As an opportunity to have dinner with Tim Heuer of the Microsoft Silverlight Team approached this week, the correct pronunciation of his name became a small source of anxiety.
When a colleague asked me about it, I suggested that it was pronounced like howitzer without the itz.
Immediately afterwards, I became concerned that it actually was pronounced in the German fashion, HOY-er.
It turned out that both are incorrect. After consulting with a Microsoft Evangelist, Glen GOHR-dun, I discovered that Tim’s name is pronounced HYEW-er.
Shawn Wildermuth called me out over the weekend for pronouncing Rocky Lhotka’s name with a long O rather than a short one. Again the anxiety of pronunciation struck. Rocky’s last name is actually pronounced LAHT-ka, like the character from Taxi.
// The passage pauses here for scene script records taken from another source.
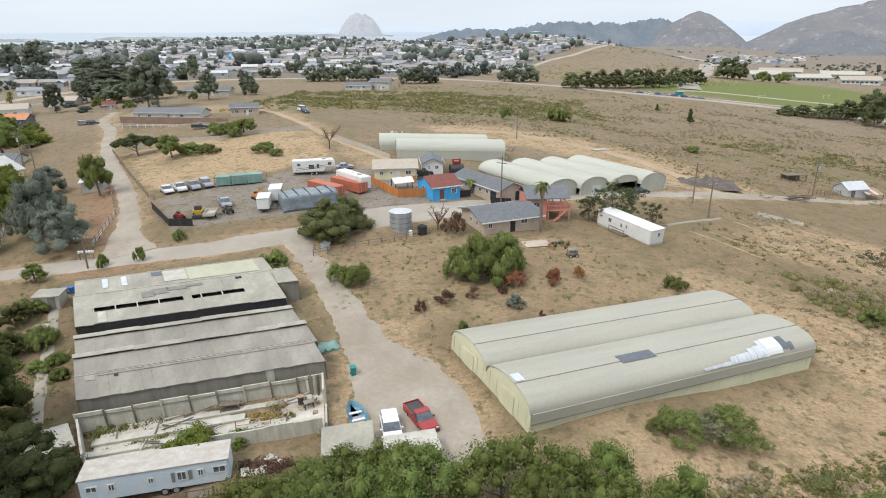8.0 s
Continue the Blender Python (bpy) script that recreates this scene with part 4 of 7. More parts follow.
# ---- roofless enclosure ----
pen = thing("roofless_enclosure", -36.6, 119.7, 0.35, 11.5, "roofless concrete enclosure with cracked walls and debris", "ruin", tilt=-4.0)
for i in range(9):
    part("wall_panel", boxes((i * 2.65, i * 2.65 + 2.63, 1.2, 1.36, -0.9, 2.0 - 0.07 * ((i * 5) % 3))), PALE_PANEL, pen)
    part("post", boxes((i * 2.65 - 0.07, i * 2.65 + 0.07, 1.04, 1.19, -0.6, 2.12)), OLD_WOOD if i % 3 else OFF_WHITE, pen)
    part("rail", boxes((i * 2.65, i * 2.65 + 2.63, 1.1, 1.19, 1.55 - 0.05 * (i % 2), 1.65 - 0.05 * (i % 2))), GREY_WALL, pen)
for i in range(4):
    part("wall_panel", boxes((13.2 + i * 2.6, 15.78 + i * 2.6, -5.4, -5.22, -1.0, 1.3 - 0.1 * (i % 2))), PALE_PANEL, pen, "stained pale block wall")
part("wall_panel", boxes((-0.1, 0.1, -6.6, 0.0, -1.0, 1.6)), OFF_WHITE, pen, at=pose(0.1, 1.2, 0, 0, 0, 22))
part("wall_panel", boxes((23.75, 23.95, -2.0, 1.2, -1.2, 2.1)), PALE_PANEL, pen)
part("wall_panel", boxes((23.75, 23.95, -5.2, -2.05, -1.2, 1.7)), PALE_PANEL, pen, at=pose(0.0, 0.0, 0.0, 0, 3, 0))
part("slab", boxes((2.3, 23.7, -5.2, 1.15, -0.6, -0.02)), CHALK_FLOOR, pen, "stained broken concrete floor")
part("bench", boxes((2.0, 16.0, -1.9, -0.9, 0.0, 0.25)), OFF_WHITE, pen, "chalky white growing bench")
part("bench", boxes((8.0, 22.5, -0.3, 0.5, 0.0, 0.2)), OFF_WHITE, pen, "chalky white growing bench")
part("bench", boxes((1.0, 20.0, -3.6, -2.8, 0.0, 0.22)), OFF_WHITE, pen, "chalky white growing bench")
rng = random.Random(4)
for i in range(16):
    x0, y0 = rng.uniform(2.6, 21), rng.uniform(-4.6, 0.6)
    a = rng.uniform(-0.6, 0.6) + (1.57 if i % 5 == 0 else 0)
    ln = rng.uniform(1.2, 3.2)
    part("plank", boxes((0, ln, -0.07, 0.07, 0, 0.08)), OLD_WOOD if i % 3 else OFF_WHITE, pen, at=pose(x0, y0, 0.26, 0, -rng.uniform(0, 6), math.degrees(a)))
hut = thing("lean_to_shed", -9.6, 115.6, None, 9.0, "lean-to shed with chalky grey sheet roof", "shed")
part("wall", boxes((-2.0, 2.0, -1.5, 1.5, -0.6, 1.7)), OFF_WHITE, hut)
part("roof", boxes((-2.3, 2.3, -1.8, 1.8, 0, 0.12)), PALE_ROOF, hut, at=pose(0, 0, 1.9, 6, -4))
part("door", boxes((0.2, 1.1, -1.58, -1.5, -0.2, 1.5)), GREY_WALL, hut)
tarp_car = thing("canopy_shelter", -3.9, 114.4, None, 14.0, "low shelter with a dirty white sheet roof", "shelter")
part("roof", boxes((-2.4, 2.4, -1.5, 1.5, 2.0, 2.1)), OFF_WHITE, tarp_car)
for xx in (-2.2, 2.2):
    for yy in (-1.3, 1.3):
        part("post", boxes((xx - 0.06, xx + 0.06, yy - 0.06, yy + 0.06, -0.5, 2.0)), OLD_WOOD, tarp_car)

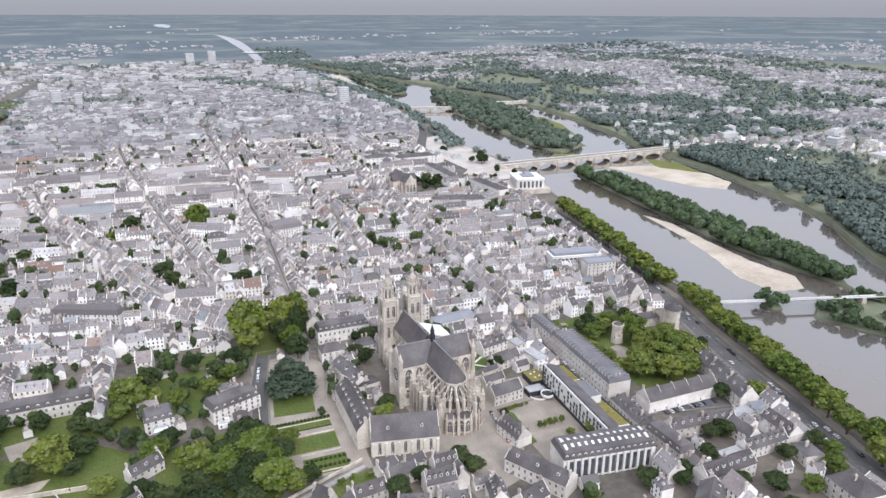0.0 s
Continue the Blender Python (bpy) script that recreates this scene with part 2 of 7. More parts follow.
# ---- building helpers ----
def mesh_of(name, verts, faces, mats, slots=None, smooth=False):
    me = bpy.data.meshes.new(name)
    me.from_pydata([tuple(map(float, v)) for v in verts], [], [tuple(map(int, f)) for f in faces])
    for m in mats if isinstance(mats, (list, tuple)) else [mats]:
        me.materials.append(m)
    if slots is not None:
        me.polygons.foreach_set("material_index", np.asarray(slots, dtype=np.int32))
    if smooth:
        me.polygons.foreach_set("use_smooth", np.ones(len(me.polygons), dtype=bool))
    me.update()
    return me


def mesh_bm(name, bm, mat):
    me = bpy.data.meshes.new(name)
    bm.to_mesh(me)
    bm.free()
    me.materials.append(mat)
    return me


def part(name, data, mat=None, parent=None, label="", m=None):
    """Links a mesh or bmesh as one object under a thing or a part."""
    if isinstance(data, bmesh.types.BMesh):
        data = mesh_bm(name, data, mat)
    ob = new(name, data)
    ob.parent = parent
    if m is not None:
        ob.matrix_basis = m
    if label:
        ob["label"] = label
    return ob


def thing(name, m, label, category, group="", kind=""):
    return tagged(new(name), label, category, group, kind) if m is None else place(tagged(new(name), label, category, group, kind), m)


def place(ob, m):
    ob.matrix_basis = m
    return ob


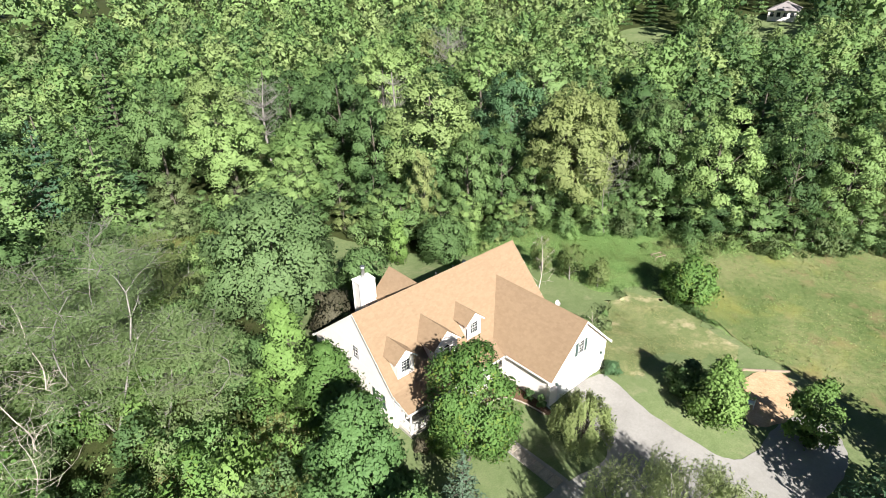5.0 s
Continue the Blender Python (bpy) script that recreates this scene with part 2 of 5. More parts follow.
def round_poly(pts, times=2):
    """Cuts a polygon's corners."""
    for _ in range(times):
        q = []
        for i in range(len(pts)):
            a, b = pts[i], pts[(i + 1) % len(pts)]
            q += [(0.75 * a[0] + 0.25 * b[0], 0.75 * a[1] + 0.25 * b[1]), (0.25 * a[0] + 0.75 * b[0], 0.25 * a[1] + 0.75 * b[1])]
        pts = q
    return pts


def patch(name, polys, step, lift, mat, wobble=0.0):
    """A sheet that follows the ground inside the union of some polygons, with a clean edge."""
    xs = [p[0] for q in polys for p in q]
    ys = [p[1] for q in polys for p in q]
    gx, gy = np.meshgrid(np.arange(min(xs) - step, max(xs) + 2 * step, step), np.arange(min(ys) - step, max(ys) + 2 * step, step), indexing="ij")

    def f(a, b):
        d = np.minimum.reduce([poly_sdf(a, b, q) for q in polys])
        if wobble:
            d = d + wobble * (np.sin(a * 1.9 + np.sin(b * 1.3) * 2) * np.sin(b * 2.3 + 1) + 0.6 * np.sin(a * 4.1 + b * 3.3))
        return d
    d = f(gx, gy)
    keep = (d[:-1, :-1] < 0) | (d[1:, :-1] < 0) | (d[:-1, 1:] < 0) | (d[1:, 1:] < 0)
    e = 0.02
    for _ in range(3):
        dd = f(gx, gy)
        dxx, dyy = (f(gx + e, gy) - dd) / e, (f(gx, gy + e) - dd) / e
        g2 = np.maximum(dxx ** 2 + dyy ** 2, 0.2)
        out = dd > 0
        move = np.clip(dd, 0, step) / g2
        gx, gy = np.where(out, gx - move * dxx, gx), np.where(out, gy - move * dyy, gy)
    zz = ground_z(gx, gy) + lift
    idx = np.arange(gx.size).reshape(gx.shape)
    ii, jj = np.nonzero(keep)
    quads = np.stack([idx[ii, jj], idx[ii + 1, jj], idx[ii + 1, jj + 1], idx[ii, jj + 1]], 1)
    used = np.unique(quads)
    remap = np.full(gx.size, -1)
    remap[used] = np.arange(used.size)
    co = np.stack([gx.ravel()[used], gy.ravel()[used], zz.ravel()[used]], 1)
    me = mesh_from(name, co.tolist(), remap[quads].tolist(), mat, True)
    return tagged(new(name, me), kind="structure")


OPEN = [(74, -3.0), (71.5, 3), (67.5, 7.5), (63, 11.5), (58, 15), (52.5, 17.5), (47, 20), (44.5, 30), (40.5, 33), (37, 27), (34, 42), (24, 42), (25, 28), (23, 22), (21, 12), (20, 4), (8, 4),
        (-8, 6), (-16, 20), (-24, 22), (-30, 14), (-60, 8), (-60, -120), (160, -120), (150, -97), (119.8, -55.8), (95.8, -28.4), (78, -9.7)]
FAR_LAWNS = [(206, 83, 10), (195, 77, 9), (184, 71, 9), (173, 65, 8), (163, 59, 7), (250, 55, 13), (238, 52, 12), (226, 49, 11), (214, 46, 10), (203, 43, 9)]

# one sheet of ground out to the horizon
rings = [2.5 * i for i in range(57)] + [150, 165, 185, 210, 240, 280, 330, 450, 700, 1200, 2500]
gv, gf = [(36, 0, gz(36, 0) - 0.03)], []
SEG = 240
for r in rings[1:]:
    for j in range(SEG):
        a = 2 * math.pi * j / SEG
        x, y = 36 + r * math.cos(a), r * math.sin(a)
        gv.append((x, y, gz(x, y) - 0.12))
for j in range(SEG):
    gf.append((0, 1 + j, 1 + (j + 1) % SEG))
for i in range(len(rings) - 2):
    for j in range(SEG):
        a, b = 1 + i * SEG + j, 1 + i * SEG + (j + 1) % SEG
        gf.append((a, a + SEG, b + SEG, b))
tagged(new("ground", mesh_from("ground", gv, gf, M_WOODFLOOR, True)), "dark leaf-strewn woodland floor under the trees", "ground", kind="structure")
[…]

Shawn’s last name, in turn, is pronounced with a short rather than a long U – as in MOTHER and not like VERMOUTH. His first name is not Irish, but instead is derived from the Shawnee Indian nation – such strange things we discuss in the backrooms of conferences.
Since some Wintellect consultants were also with me lounging in the speaker’s room during the Silverlight Firestarter, I inquired into the pronunciation of Jeff Prosise’s name. The I in his last name turns out to be long, while the stress is on the penultimate syllable: PROH-sahys, like precise but more emphatic.